Copy every entry word for word. Skip the pictures.

### INPUT MATERIAL:

· · · · ·

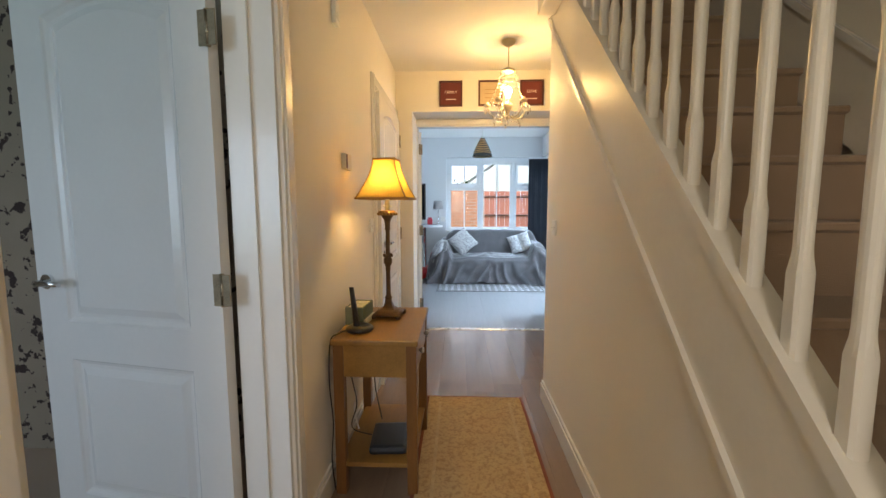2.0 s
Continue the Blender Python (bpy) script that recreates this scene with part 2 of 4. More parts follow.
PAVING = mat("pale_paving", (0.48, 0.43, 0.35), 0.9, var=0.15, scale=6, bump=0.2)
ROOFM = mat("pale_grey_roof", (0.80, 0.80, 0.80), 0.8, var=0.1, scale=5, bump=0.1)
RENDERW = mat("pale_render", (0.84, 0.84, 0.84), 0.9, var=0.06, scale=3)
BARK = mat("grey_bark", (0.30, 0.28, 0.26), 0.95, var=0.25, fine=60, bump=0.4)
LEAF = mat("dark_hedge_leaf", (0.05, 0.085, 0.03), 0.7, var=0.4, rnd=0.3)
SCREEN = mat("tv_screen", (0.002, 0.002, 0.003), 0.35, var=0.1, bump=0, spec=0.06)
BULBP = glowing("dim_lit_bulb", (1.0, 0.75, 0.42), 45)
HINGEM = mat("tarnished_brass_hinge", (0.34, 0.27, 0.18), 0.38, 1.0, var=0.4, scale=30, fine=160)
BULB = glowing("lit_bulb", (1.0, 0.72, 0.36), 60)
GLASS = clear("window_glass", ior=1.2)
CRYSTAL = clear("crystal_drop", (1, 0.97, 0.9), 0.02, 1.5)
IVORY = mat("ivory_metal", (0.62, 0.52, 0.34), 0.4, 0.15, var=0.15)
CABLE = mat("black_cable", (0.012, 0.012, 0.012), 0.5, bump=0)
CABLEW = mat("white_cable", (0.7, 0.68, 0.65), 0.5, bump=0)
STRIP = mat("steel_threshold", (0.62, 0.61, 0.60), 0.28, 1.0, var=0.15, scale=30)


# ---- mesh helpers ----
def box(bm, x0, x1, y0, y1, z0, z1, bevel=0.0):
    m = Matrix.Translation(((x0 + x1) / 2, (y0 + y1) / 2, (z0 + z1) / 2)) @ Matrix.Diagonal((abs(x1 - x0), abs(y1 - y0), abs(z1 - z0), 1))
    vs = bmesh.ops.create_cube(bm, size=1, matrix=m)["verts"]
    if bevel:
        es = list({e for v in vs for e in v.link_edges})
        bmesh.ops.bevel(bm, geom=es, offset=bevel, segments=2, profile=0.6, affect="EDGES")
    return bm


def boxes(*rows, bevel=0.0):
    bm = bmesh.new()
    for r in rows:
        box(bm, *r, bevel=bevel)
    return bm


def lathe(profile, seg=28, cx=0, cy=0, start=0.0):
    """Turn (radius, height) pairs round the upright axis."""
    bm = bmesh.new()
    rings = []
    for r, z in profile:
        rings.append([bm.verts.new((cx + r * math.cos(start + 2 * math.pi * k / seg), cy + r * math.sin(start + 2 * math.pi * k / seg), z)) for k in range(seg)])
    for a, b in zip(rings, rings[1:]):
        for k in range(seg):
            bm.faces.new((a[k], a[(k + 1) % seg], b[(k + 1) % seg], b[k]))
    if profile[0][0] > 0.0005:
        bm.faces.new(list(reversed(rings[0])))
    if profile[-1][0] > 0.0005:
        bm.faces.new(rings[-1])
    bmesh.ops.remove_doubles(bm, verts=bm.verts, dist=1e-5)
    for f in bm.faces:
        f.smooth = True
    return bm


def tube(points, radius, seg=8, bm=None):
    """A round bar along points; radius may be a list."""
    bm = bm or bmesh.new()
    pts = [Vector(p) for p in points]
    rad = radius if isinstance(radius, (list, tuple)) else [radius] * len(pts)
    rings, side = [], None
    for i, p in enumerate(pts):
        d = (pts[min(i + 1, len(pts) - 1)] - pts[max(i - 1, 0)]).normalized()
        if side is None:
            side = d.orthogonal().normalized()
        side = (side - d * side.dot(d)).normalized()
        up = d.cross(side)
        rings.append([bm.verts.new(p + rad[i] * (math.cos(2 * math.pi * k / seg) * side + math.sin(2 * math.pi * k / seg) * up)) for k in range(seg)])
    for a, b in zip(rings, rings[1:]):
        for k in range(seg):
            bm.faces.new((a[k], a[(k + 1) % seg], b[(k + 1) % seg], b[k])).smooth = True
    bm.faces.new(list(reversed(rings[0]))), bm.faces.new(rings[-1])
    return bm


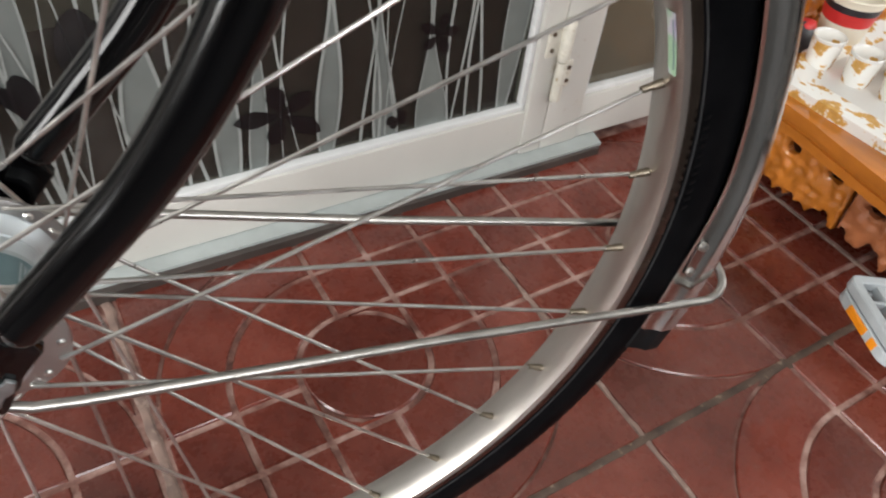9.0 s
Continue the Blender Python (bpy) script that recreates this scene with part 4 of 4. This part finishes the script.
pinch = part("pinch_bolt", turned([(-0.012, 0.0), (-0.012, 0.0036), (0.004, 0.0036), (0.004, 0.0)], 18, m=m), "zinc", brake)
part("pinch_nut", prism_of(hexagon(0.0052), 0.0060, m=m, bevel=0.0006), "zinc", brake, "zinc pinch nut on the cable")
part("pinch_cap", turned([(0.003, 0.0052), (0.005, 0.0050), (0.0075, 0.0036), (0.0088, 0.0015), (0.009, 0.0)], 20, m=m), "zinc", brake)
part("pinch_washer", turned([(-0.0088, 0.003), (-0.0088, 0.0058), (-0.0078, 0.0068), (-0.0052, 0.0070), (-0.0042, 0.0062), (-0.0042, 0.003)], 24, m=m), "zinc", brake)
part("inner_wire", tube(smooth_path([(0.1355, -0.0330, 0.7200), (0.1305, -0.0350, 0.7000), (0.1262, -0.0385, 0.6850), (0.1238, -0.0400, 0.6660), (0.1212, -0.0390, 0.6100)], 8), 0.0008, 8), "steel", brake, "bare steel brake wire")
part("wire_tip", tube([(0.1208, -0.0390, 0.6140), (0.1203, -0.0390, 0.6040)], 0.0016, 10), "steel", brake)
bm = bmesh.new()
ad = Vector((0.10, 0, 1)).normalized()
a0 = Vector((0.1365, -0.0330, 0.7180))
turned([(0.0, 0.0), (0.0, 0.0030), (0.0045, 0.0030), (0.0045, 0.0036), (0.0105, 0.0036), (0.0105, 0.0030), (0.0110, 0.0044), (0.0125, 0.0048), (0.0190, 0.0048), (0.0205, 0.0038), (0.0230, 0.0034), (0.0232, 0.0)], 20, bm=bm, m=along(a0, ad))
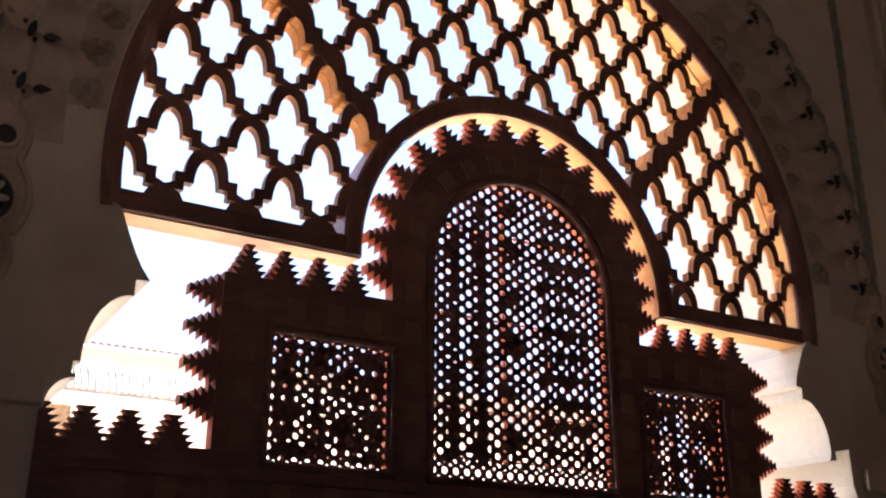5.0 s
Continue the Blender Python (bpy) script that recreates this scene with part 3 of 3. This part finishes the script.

· · · · ·

### FULL OUTPUT:
2.0 s
Continue the Blender Python (bpy) script that recreates this scene with part 2 of 4. More parts follow.
PAVING = mat("pale_paving", (0.48, 0.43, 0.35), 0.9, var=0.15, scale=6, bump=0.2)
ROOFM = mat("pale_grey_roof", (0.80, 0.80, 0.80), 0.8, var=0.1, scale=5, bump=0.1)
RENDERW = mat("pale_render", (0.84, 0.84, 0.84), 0.9, var=0.06, scale=3)
BARK = mat("grey_bark", (0.30, 0.28, 0.26), 0.95, var=0.25, fine=60, bump=0.4)
LEAF = mat("dark_hedge_leaf", (0.05, 0.085, 0.03), 0.7, var=0.4, rnd=0.3)
SCREEN = mat("tv_screen", (0.002, 0.002, 0.003), 0.35, var=0.1, bump=0, spec=0.06)
BULBP = glowing("dim_lit_bulb", (1.0, 0.75, 0.42), 45)
HINGEM = mat("tarnished_brass_hinge", (0.34, 0.27, 0.18), 0.38, 1.0, var=0.4, scale=30, fine=160)
BULB = glowing("lit_bulb", (1.0, 0.72, 0.36), 60)
GLASS = clear("window_glass", ior=1.2)
CRYSTAL = clear("crystal_drop", (1, 0.97, 0.9), 0.02, 1.5)
IVORY = mat("ivory_metal", (0.62, 0.52, 0.34), 0.4, 0.15, var=0.15)
CABLE = mat("black_cable", (0.012, 0.012, 0.012), 0.5, bump=0)
CABLEW = mat("white_cable", (0.7, 0.68, 0.65), 0.5, bump=0)
STRIP = mat("steel_threshold", (0.62, 0.61, 0.60), 0.28, 1.0, var=0.15, scale=30)


# ---- mesh helpers ----
def box(bm, x0, x1, y0, y1, z0, z1, bevel=0.0):
    m = Matrix.Translation(((x0 + x1) / 2, (y0 + y1) / 2, (z0 + z1) / 2)) @ Matrix.Diagonal((abs(x1 - x0), abs(y1 - y0), abs(z1 - z0), 1))
    vs = bmesh.ops.create_cube(bm, size=1, matrix=m)["verts"]
    if bevel:
        es = list({e for v in vs for e in v.link_edges})
        bmesh.ops.bevel(bm, geom=es, offset=bevel, segments=2, profile=0.6, affect="EDGES")
    return bm


def boxes(*rows, bevel=0.0):
    bm = bmesh.new()
    for r in rows:
        box(bm, *r, bevel=bevel)
    return bm


def lathe(profile, seg=28, cx=0, cy=0, start=0.0):
    """Turn (radius, height) pairs round the upright axis."""
    bm = bmesh.new()
    rings = []
    for r, z in profile:
        rings.append([bm.verts.new((cx + r * math.cos(start + 2 * math.pi * k / seg), cy + r * math.sin(start + 2 * math.pi * k / seg), z)) for k in range(seg)])
    for a, b in zip(rings, rings[1:]):
        for k in range(seg):
            bm.faces.new((a[k], a[(k + 1) % seg], b[(k + 1) % seg], b[k]))
    if profile[0][0] > 0.0005:
        bm.faces.new(list(reversed(rings[0])))
    if profile[-1][0] > 0.0005:
        bm.faces.new(rings[-1])
    bmesh.ops.remove_doubles(bm, verts=bm.verts, dist=1e-5)
    for f in bm.faces:
        f.smooth = True
    return bm


def tube(points, radius, seg=8, bm=None):
    """A round bar along points; radius may be a list."""
    bm = bm or bmesh.new()
    pts = [Vector(p) for p in points]
    rad = radius if isinstance(radius, (list, tuple)) else [radius] * len(pts)
    rings, side = [], None
    for i, p in enumerate(pts):
        d = (pts[min(i + 1, len(pts) - 1)] - pts[max(i - 1, 0)]).normalized()
        if side is None:
            side = d.orthogonal().normalized()
        side = (side - d * side.dot(d)).normalized()
        up = d.cross(side)
        rings.append([bm.verts.new(p + rad[i] * (math.cos(2 * math.pi * k / seg) * side + math.sin(2 * math.pi * k / seg) * up)) for k in range(seg)])
    for a, b in zip(rings, rings[1:]):
        for k in range(seg):
            bm.faces.new((a[k], a[(k + 1) % seg], b[(k + 1) % seg], b[k])).smooth = True
    bm.faces.new(list(reversed(rings[0]))), bm.faces.new(rings[-1])
    return bm


9.0 s
Continue the Blender Python (bpy) script that recreates this scene with part 4 of 4. This part finishes the script.
pinch = part("pinch_bolt", turned([(-0.012, 0.0), (-0.012, 0.0036), (0.004, 0.0036), (0.004, 0.0)], 18, m=m), "zinc", brake)
part("pinch_nut", prism_of(hexagon(0.0052), 0.0060, m=m, bevel=0.0006), "zinc", brake, "zinc pinch nut on the cable")
part("pinch_cap", turned([(0.003, 0.0052), (0.005, 0.0050), (0.0075, 0.0036), (0.0088, 0.0015), (0.009, 0.0)], 20, m=m), "zinc", brake)
part("pinch_washer", turned([(-0.0088, 0.003), (-0.0088, 0.0058), (-0.0078, 0.0068), (-0.0052, 0.0070), (-0.0042, 0.0062), (-0.0042, 0.003)], 24, m=m), "zinc", brake)
part("inner_wire", tube(smooth_path([(0.1355, -0.0330, 0.7200), (0.1305, -0.0350, 0.7000), (0.1262, -0.0385, 0.6850), (0.1238, -0.0400, 0.6660), (0.1212, -0.0390, 0.6100)], 8), 0.0008, 8), "steel", brake, "bare steel brake wire")
part("wire_tip", tube([(0.1208, -0.0390, 0.6140), (0.1203, -0.0390, 0.6040)], 0.0016, 10), "steel", brake)
bm = bmesh.new()
ad = Vector((0.10, 0, 1)).normalized()
a0 = Vector((0.1365, -0.0330, 0.7180))
turned([(0.0, 0.0), (0.0, 0.0030), (0.0045, 0.0030), (0.0045, 0.0036), (0.0105, 0.0036), (0.0105, 0.0030), (0.0110, 0.0044), (0.0125, 0.0048), (0.0190, 0.0048), (0.0205, 0.0038), (0.0230, 0.0034), (0.0232, 0.0)], 20, bm=bm, m=along(a0, ad))
5.0 s
Continue the Blender Python (bpy) script that recreates this scene with part 3 of 3. This part finishes the script.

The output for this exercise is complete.